To find out how to set up alerting in Prometheus, see Alerting overview in the Prometheus documentation.
Heap memory usage
Excessive Heap memory consumption often leads to out of memory errors (OOME). While fluctuations in Heap memory consumption are expected and normal, a consistent increase or failure to release this memory, can lead to issues. We suggest creating an alert which is triggered when there is less than 10% free Heap memory left on a node for an amount of time, such as 2 minutes.
- alert: OutOfMemory
expr: 100*(jvm_memory_bytes_used{area="heap"}/jvm_memory_bytes_max{area="heap"}) > 90
for: 2m
labels:
severity: warning
annotations:
summary: Out of memory (instance {{ $labels.instance }})
description: "Memory is filling up (< 10% left)"
CPU utilisation
Consistently high CPU usage can be caused by numerous issues such as process intensive jobs, inefficient code (loops), or too little memory.

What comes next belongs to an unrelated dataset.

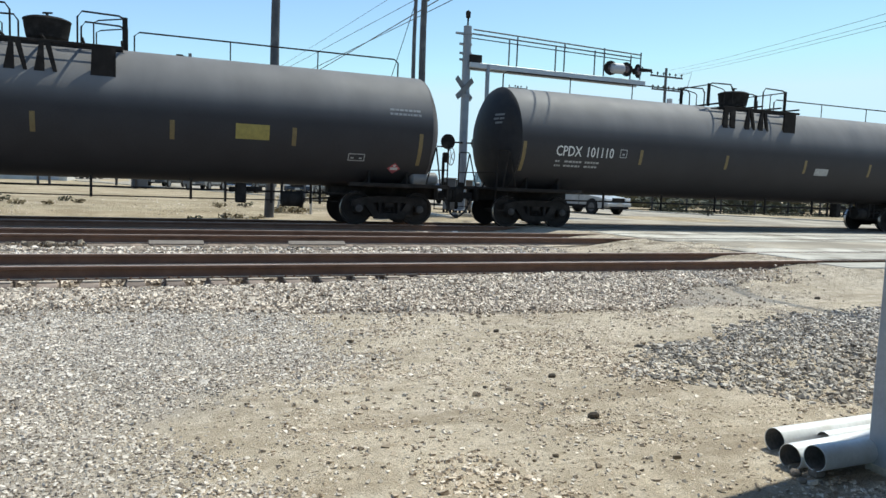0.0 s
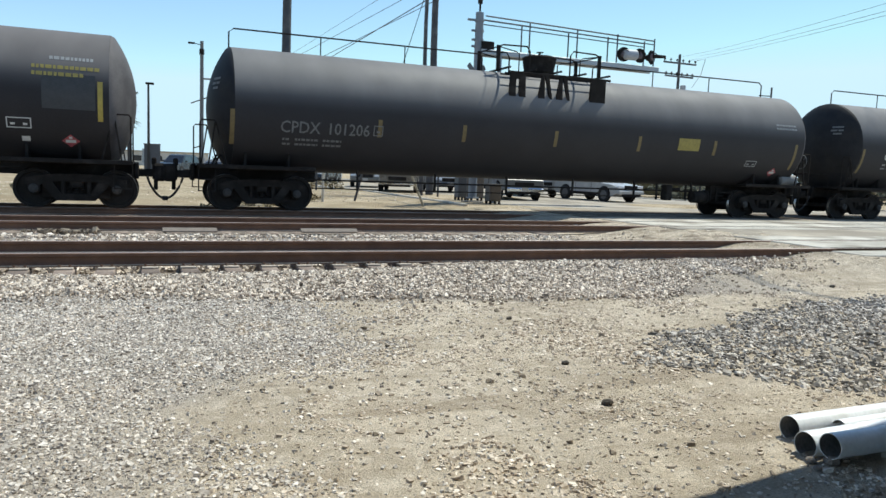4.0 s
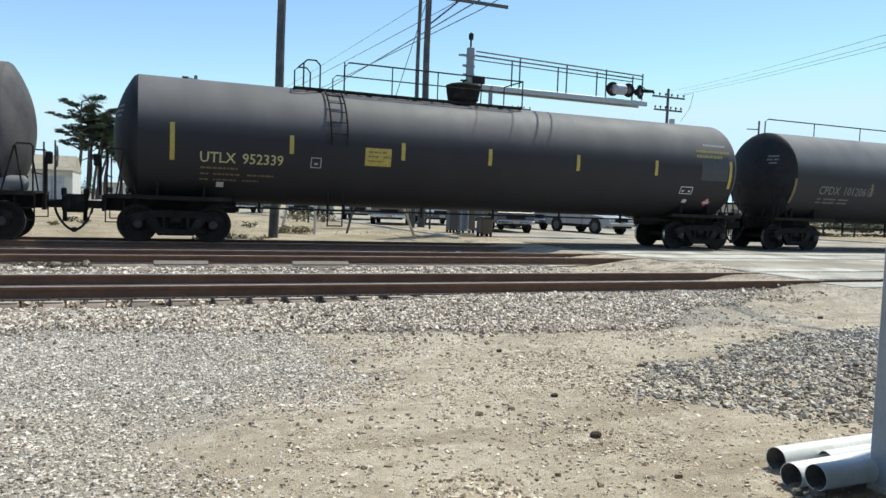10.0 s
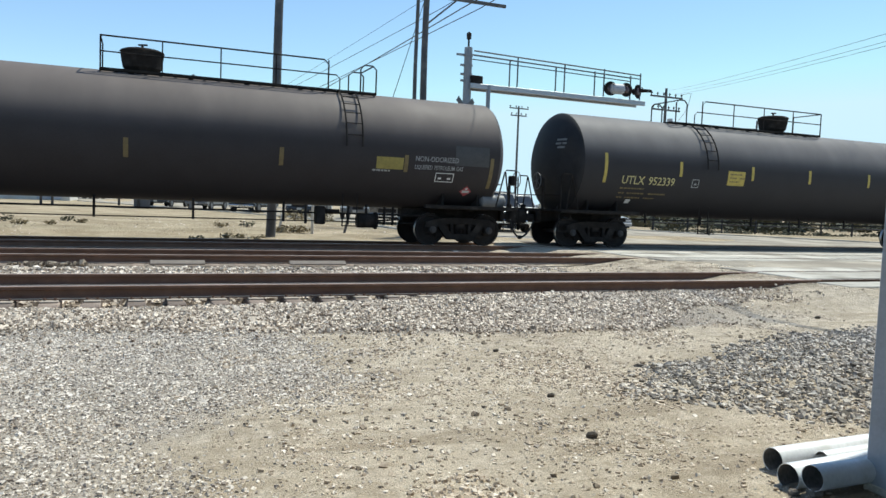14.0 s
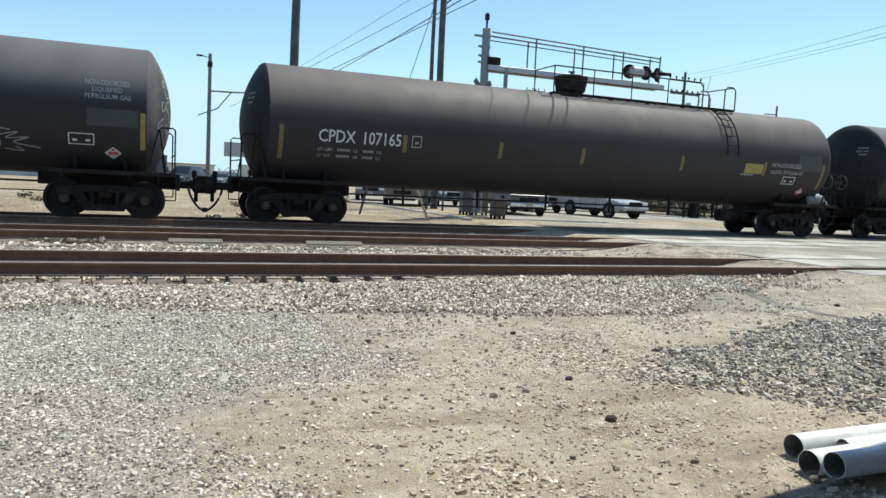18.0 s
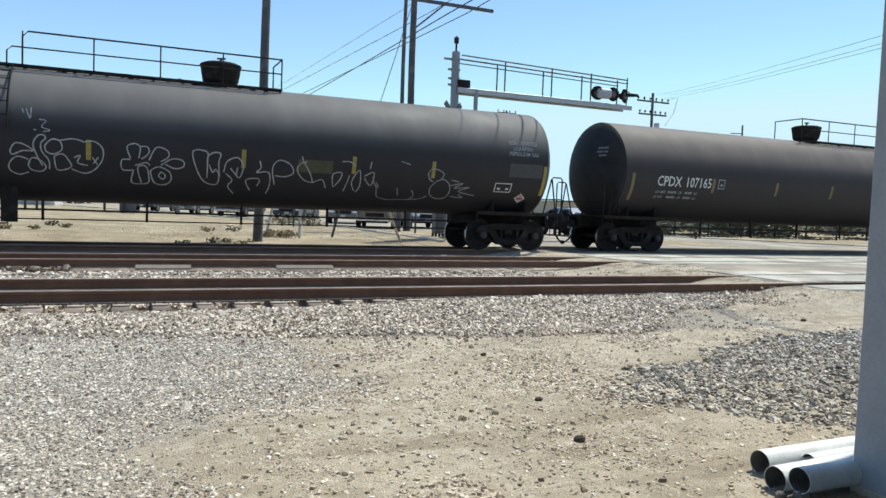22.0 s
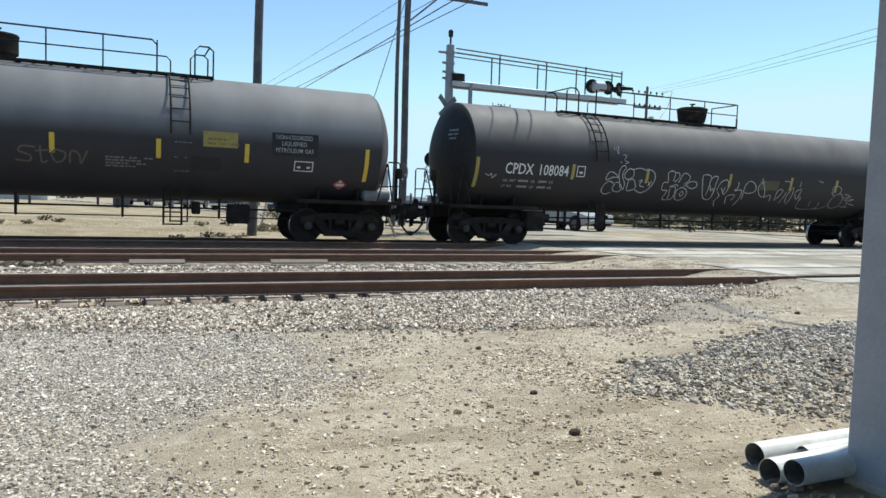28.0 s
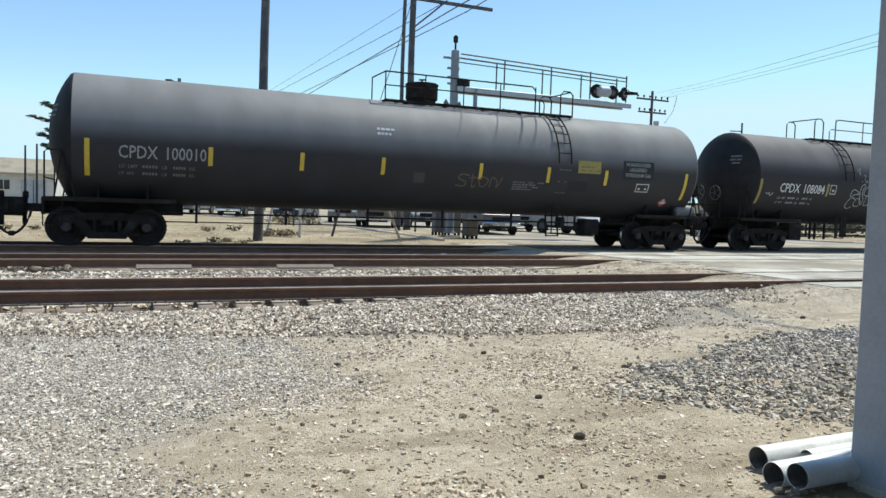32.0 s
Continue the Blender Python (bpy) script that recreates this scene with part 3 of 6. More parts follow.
# ---- the train ----
TANK_R, TANK_Z = 1.605, 2.635         # radius, and height of the axis over the rails
WHEEL_R = 0.457
TRAVEL = [(0, 0.00), (1, 3.43), (2, 6.79), (3, 10.04), (3.5, 11.65), (5.5, 18.00), (6, 19.59), (7, 22.80), (8, 26.05), (9, 29.27), (10, 32.38), (11, 35.56), (12, 38.75), (13, 41.86), (14, 44.96), (14.5, 46.48), (16.5, 52.49), (17, 53.99), (18, 57.08), (19, 60.09), (20, 63.06), (21, 66.03), (22, 68.94), (23, 71.74), (24, 74.47), (25, 77.17), (25.5, 78.52), (27.5, 83.92), (28, 85.27), (29, 87.99), (30, 90.71), (31, 93.38), (32, 96.05)]


def around(x, s, lift=0.004):
    """A place on the tank, s metres up round its near side from its middle height."""
    a = s / TANK_R
    return (x, -(TANK_R + lift) * math.cos(a), TANK_Z + (TANK_R + lift) * math.sin(a))


def decal(x0, x1, s0, s1, lift=0.004, nu=1, nv=4):
    """A thin curved sheet on the tank's near side."""
    g = Geo()
    vs = [around(x0 + (x1 - x0) * i / nu, s0 + (s1 - s0) * j / nv, lift) for j in range(nv + 1) for i in range(nu + 1)]
    g.add(vs, [(j * (nu + 1) + i, j * (nu + 1) + i + 1, (j + 1) * (nu + 1) + i + 1, (j + 1) * (nu + 1) + i) for j in range(nv) for i in range(nu)])
    return g


def lettering(text, height):
    """Flat writing as a mesh, its base line on x."""
    cu = bpy.data.curves.new("writing", "FONT")
    cu.body, cu.size, cu.resolution_u = text, height / 0.7, 2
    cu.offset = 0.012 * height
    ob = new("writing", cu)
    me = bpy.data.meshes.new_from_object(ob.evaluated_get(bpy.context.evaluated_depsgraph_get()))
    bpy.data.objects.remove(ob)
    return me


def bend(me, x, s, k, mat, name):
    """Lays flat writing on the tank."""
    for v in me.vertices:
        v.co = around(x + v.co.x * k, s + v.co.y, 0.014)
    me.materials.clear()
    me.materials.append(mat)
    me.name = name
    return me


def ribbon(pts, width, lift=0.006):
    """A painted line on the tank: points are (x, s)."""
    g = Geo()
    fine = []
    for (x0, s0), (x1, s1) in zip(pts, pts[1:]):
        k = max(1, int(math.hypot(x1 - x0, s1 - s0) / 0.045))
        fine += [(x0 + (x1 - x0) * i / k, s0 + (s1 - s0) * i / k) for i in range(k)]
    pts = fine + [pts[-1]]
    n = len(pts)
    vs = []
    for i, (x, s) in enumerate(pts):
        a, b = pts[max(i - 1, 0)], pts[min(i + 1, n - 1)]
        dx, ds = b[0] - a[0], b[1] - a[1]
        q = math.hypot(dx, ds) or 1
        w = width * (0.8 + 0.4 * random.random()) / 2
        vs += [around(x - ds / q * w, s + dx / q * w, lift), around(x + ds / q * w, s - dx / q * w, lift)]
    return g.add(vs, [(2 * i, 2 * i + 1, 2 * i + 3, 2 * i + 2) for i in range(n - 1)])


def tank_mesh(half, mat, lo=0.0, hi=0.0):
    """The jacketed tank: a long cylinder with dished heads."""
    edge, cap, knuckle = half - 0.62, 2.75, 0.09
    base = math.sqrt(cap * cap - (TANK_R - 0.05) ** 2)
    prof = []
    for i in range(11):
        r = max((TANK_R - 0.05) * i / 10, 0.001)
        prof.append((-edge - knuckle - (math.sqrt(cap * cap - r * r) - base), r))
    prof += [(-edge - 0.03, TANK_R - 0.012), (-edge, TANK_R)]
    k = len(prof)
    for i in range(1, 8):
        prof.append((-edge + 2 * edge * i / 8, TANK_R))
    prof += [(-x, r) for x, r in reversed(prof[:k])]
    prof = [(x - lo, r) if x < 0 else (x + hi, r) for x, r in prof]
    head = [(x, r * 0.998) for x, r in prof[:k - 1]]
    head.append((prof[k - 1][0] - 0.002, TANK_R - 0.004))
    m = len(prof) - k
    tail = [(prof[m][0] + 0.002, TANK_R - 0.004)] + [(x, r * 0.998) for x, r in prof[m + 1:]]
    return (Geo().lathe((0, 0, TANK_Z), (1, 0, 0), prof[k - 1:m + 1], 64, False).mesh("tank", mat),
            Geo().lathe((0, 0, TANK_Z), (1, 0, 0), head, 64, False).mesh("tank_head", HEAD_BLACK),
            Geo().lathe((0, 0, TANK_Z), (1, 0, 0), tail, 64, False).mesh("tank_head", HEAD_DUSTY_LIT))


def head_writing(car, half, lo):
    """Three rows of small unreadable writing on the dished end that looks along -x."""
    cap, base = 2.75, math.sqrt(2.75 ** 2 - (TANK_R - 0.05) ** 2)
    cx = -(half - 0.62) - 0.09 + base - lo

    def place(y, z):
        d = Vector((-math.sqrt(cap * cap - y * y - z * z), y, z)) / cap
        p = d * (cap + 0.014)
        return (cx + p.x, p.y, TANK_Z + p.z)

    for z, runs in ((0.66, ((-1.0, -0.62),)), (0.54, ((-1.02, -0.86), (-0.82, -0.6))), (0.42, ((-0.98, -0.7),))):
        for y0, y1 in runs:
            part("small_writing", Geo().add([place(y0, z), place(y1, z), place(y1, z + 0.06), place(y0, z + 0.06)], [(0, 1, 2, 3)]), FAINT_WHITE, car, smooth=False)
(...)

We recommend creating an alert that is triggered when CPU load exceeds 80% for an amount of time, such as 2 minutes.
- alert: HighCpuLoad
expr: (java_lang_OperatingSystem_ProcessCpuLoad * 1000 > 80
for: 2m
labels:
severity: warning
annotations:
summary: High CPU load (instance {{ $labels.instance }})
description: "CPU load is > 80%"
Full GC
Full garbage collection (GC) occurs when both young and old Heap generations are collected. This is time consuming and pauses the application. Full GC can happen for a number of reasons, but a sudden spike may happen when too many large objects are loaded into memory.
We recommend monitoring any significant increase in the number of full GCs. How you do this will vary depending on the type of Collector being used. For the G1 Garbage Collector (G1GC), monitor the java_lang_G1_Old_Generation_CollectionCount
metric.
Blocked threads
A high number of blocked or stuck threads means there are fewer threads available to process requests. An increase in blocked threads could indicate a problem.
We recommend creating an alert that is triggered when the number of blocked threads exceeds 10%.
- alert: BlockedThreads
expr: avg by(instance) (rate(jvm_threads_state{state="BLOCKED"}[5m])) * 100 > 10
for: 0m
labels:
severity: warning
annotations:
summary: Blocked Threads (instance {{ $labels.instance }})
description: "Blocked Threads are > 10%"
Database connection pool
The database connection pool should be tuned for the size of the instance (such as the number of users and plugins). It also needs to match what the database allows.
We recommend creating an alert that is triggered when the number of connections is consistently near the maximum for an amount of time.
Example alert:
- alert: DatabaseConnections
expr: 100*(<domain>_BasicDataSource_NumActive{connectionpool="connections"}/<domain>_BasicDataSource_MaxTotal{connectionpool="connections"}) > 90
for: 5m
labels:
severity: warning
annotations:
summary: Database Connections (instance {{ $labels.instance }})
description: "Database Connections are filling up (< 10% left)"
Replace <domain> with the Product metric domain, such as com_atlassian_jira
or com_atlassian_confluence
.
Reacting to alerts
Some issues are transient or may resolve themselves, while others could be a warning sign of a major performance degradation.
When investigating the source of the problem, the app specific metrics below can help. If it's clear from the metrics that one particular app is spending more time or calling an API more frequently, you could try disabling that app to see whether performance improves. If it's a critical app, raise a support ticket, and include any relevant data extracts from your monitoring with the support zip.